Отсюда с неизбежностью вытекает вторая родовая черта общественно-политической антисистемы: неприятие истории своего народа. Психологически это вполне объяснимо. Коли жизнь надо радикально перестроить по законам разума, тогда все, что было в прошлом и есть в настоящем - результат цепи ошибок и преступлений. Да и истории у народа еще не было, а были лишь неразумные действия предков, не знавших, как надо организовать общество. Подлинная история начинается после реализации планов благодетелей. По мере же того, как исторически сложившиеся общественные отношения и системы ценностей проявляют нелогичную живучесть и становятся препятствием на пути осуществления светлых идеалов, неприятие истории своего народа естественно перерастает в ненависть. Тем более, что пока сам не испытаешь ненависть к прошлому и широко не внедришь ее в общественное сознание, перестроить жизнь по новым законам нельзя. Поэтому без неприятия истории народа, доходящего до ненависти, без стремления замазать ее грязью общественно- политической антисистемы быть не может. Ее кредо очень точно определил Ф.М. Достоевский: "Кто проклянет свое прошлое, тот уже наш".
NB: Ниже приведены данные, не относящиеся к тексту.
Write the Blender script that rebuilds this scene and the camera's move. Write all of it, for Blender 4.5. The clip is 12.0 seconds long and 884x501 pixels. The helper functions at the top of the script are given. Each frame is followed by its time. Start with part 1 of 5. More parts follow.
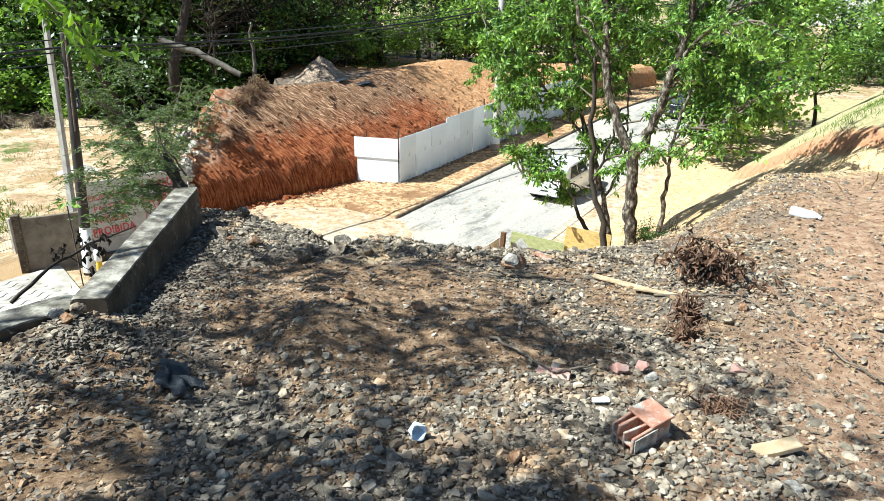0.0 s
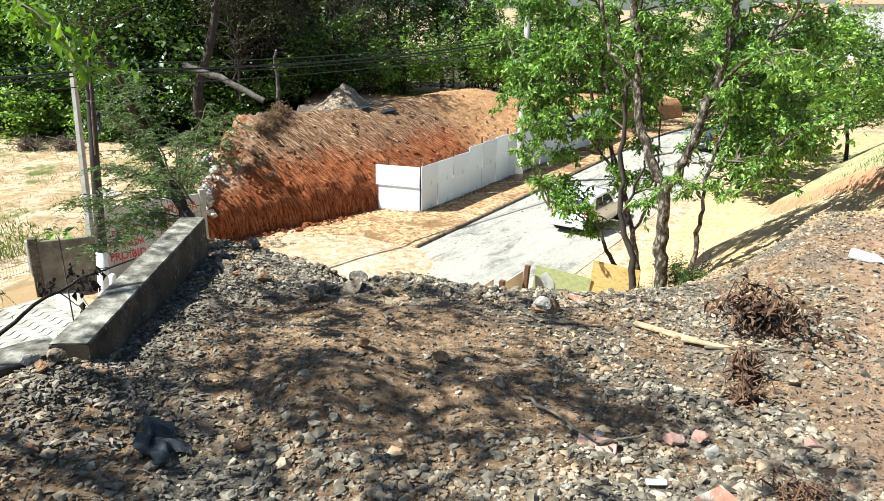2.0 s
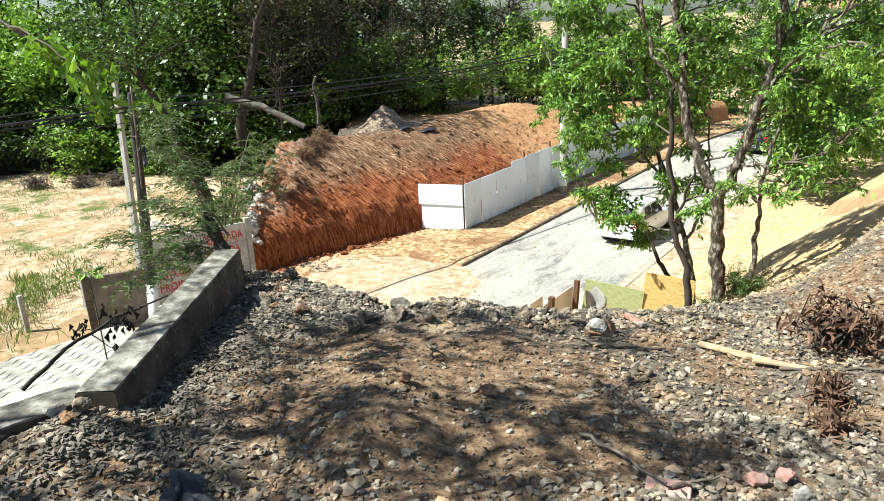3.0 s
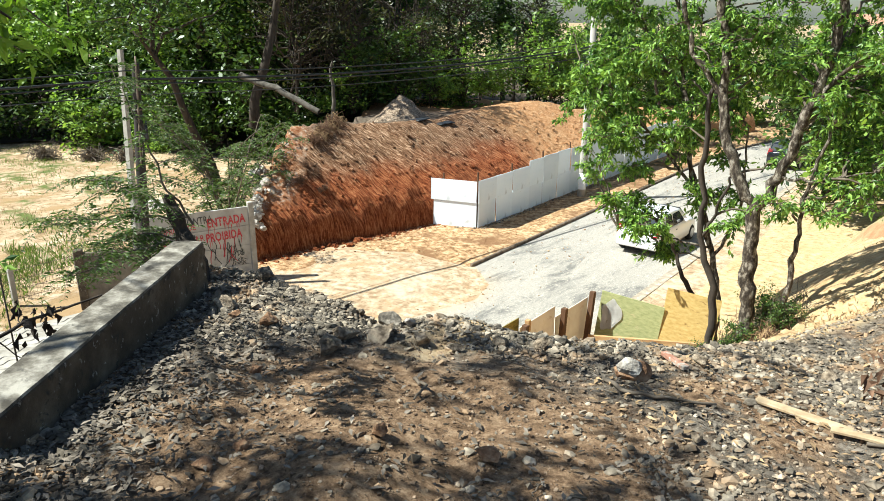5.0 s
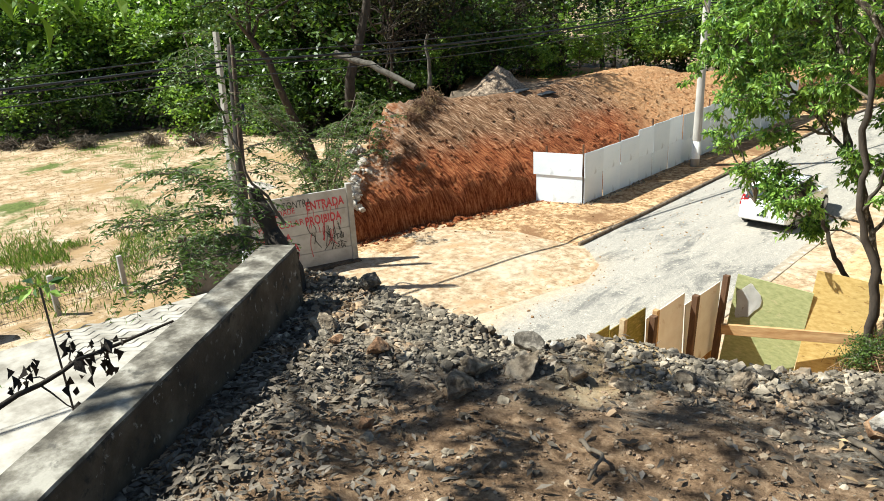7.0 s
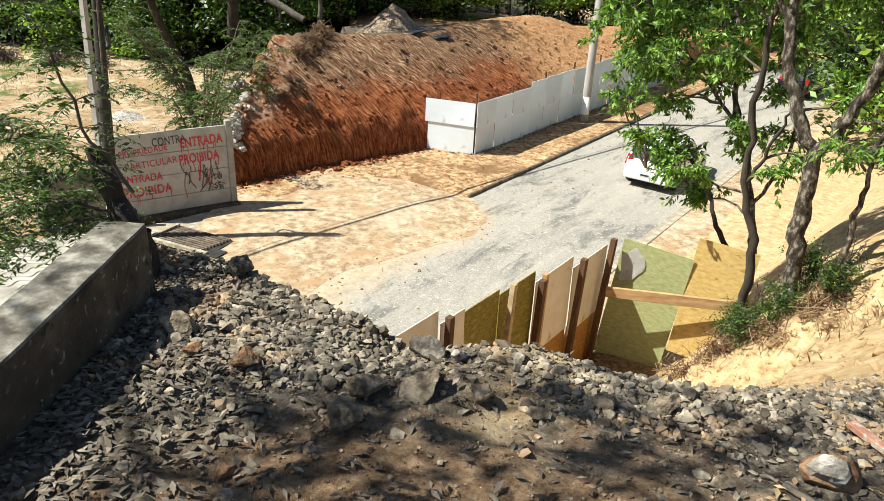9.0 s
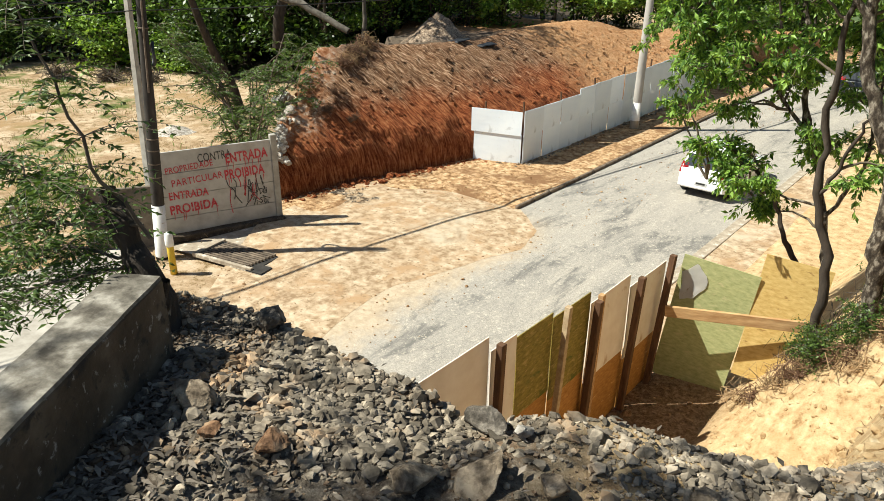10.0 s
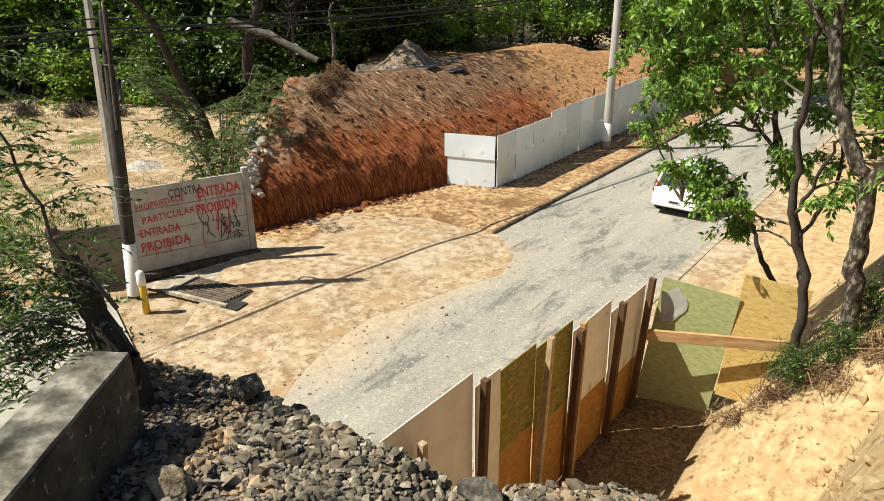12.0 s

У людей, так воспринимающих характер общественного развития и историю своей нации, постепенно самой силой вещей рождается ощущение собственной избранности, ощущение себя особым народом среди косной массы. Раз жизнь развивается по планам, то решающую роль в истории играют те, кто способен их выработать, а затем и воплотить в реальность. Все же остальные - лишь материал для исторического творчества. "Очевидно, - пишет И.Р. Шафаревич, - что при таком взгляде между "материалом" и "творцами" лежит пропасть,, "творцы" не могут воспринимать "материал" как таких же людей (это помешало бы его обработке)" [4, с.111]. Более того, в остальном народе начинают видеть угрозу своим светлым идеалам, самому смыслу своей жизни. Так отчуждение перерастает в неприятие и ненависть к своему этносу: "они создали нынешнюю, столь дурно устроенную жизнь", "они цепляются за гнусные традиции прошлого", "они сопротивляются разумному переустройству общества". Поэтому нет ничего парадоксального или неискреннего в том, что один и тот же теоретик провозглашает принцип "все во имя человека" и одновременно предлагает воспитывать нового человека с помощью расстрелов (Бухарин). Использование массового террора в тех или иных формах - закономерное следствие деятельности "малого народа", достигшего политической власти. Так было везде и всегда. Во Франции - гильотина, у большевиков - ЧК. Или возьмем наше время. Реформаторы, жаждущие после тысячелетия ошибок наконец направить нашу жизнь в правильное русло и столь много говорившие о народных страданиях, о слезинке ребенка, совершенно спокойно заявляют, что в новом обществе пожилые люди не найдут себе места и им нужно побыстрее вымереть, да и люди среднего возраста (30-50 лет) тоже к новой жизни не приспособлены. Этими поколениями придется пожертвовать ради переустройства общества на правильных началах. То, что речь идет о миллионах живых людей и их судьбах, розовощеким реформаторам даже в голову не приходит. "Материал" вызывает у них лишь чувство раздражения и ненависти: реакционная, тупая масса не понимает их научных программ и устраивает какие-то там митинги и демонстрации. Итак, ощущение себя особым народом среди человеческой массы, раздражение и ненависть, по отношению к ней - третье неизменное свойство общественно-политической антисистемы.
Необходимо отметить и еще одну очень распространенную, хотя и не обязательную черту "малого народа". Так как изобрести совершенно новую и невиданную схему лучшей жизни сложно, то часто в идеологии "малого народа" появляется требование, уничтожив свои исторические традиции, заимствовать нормы жизни со стороны. Французам предлагалось копировать англичан, немцам французов, а русским то англичан, то немцев, а теперь американцев.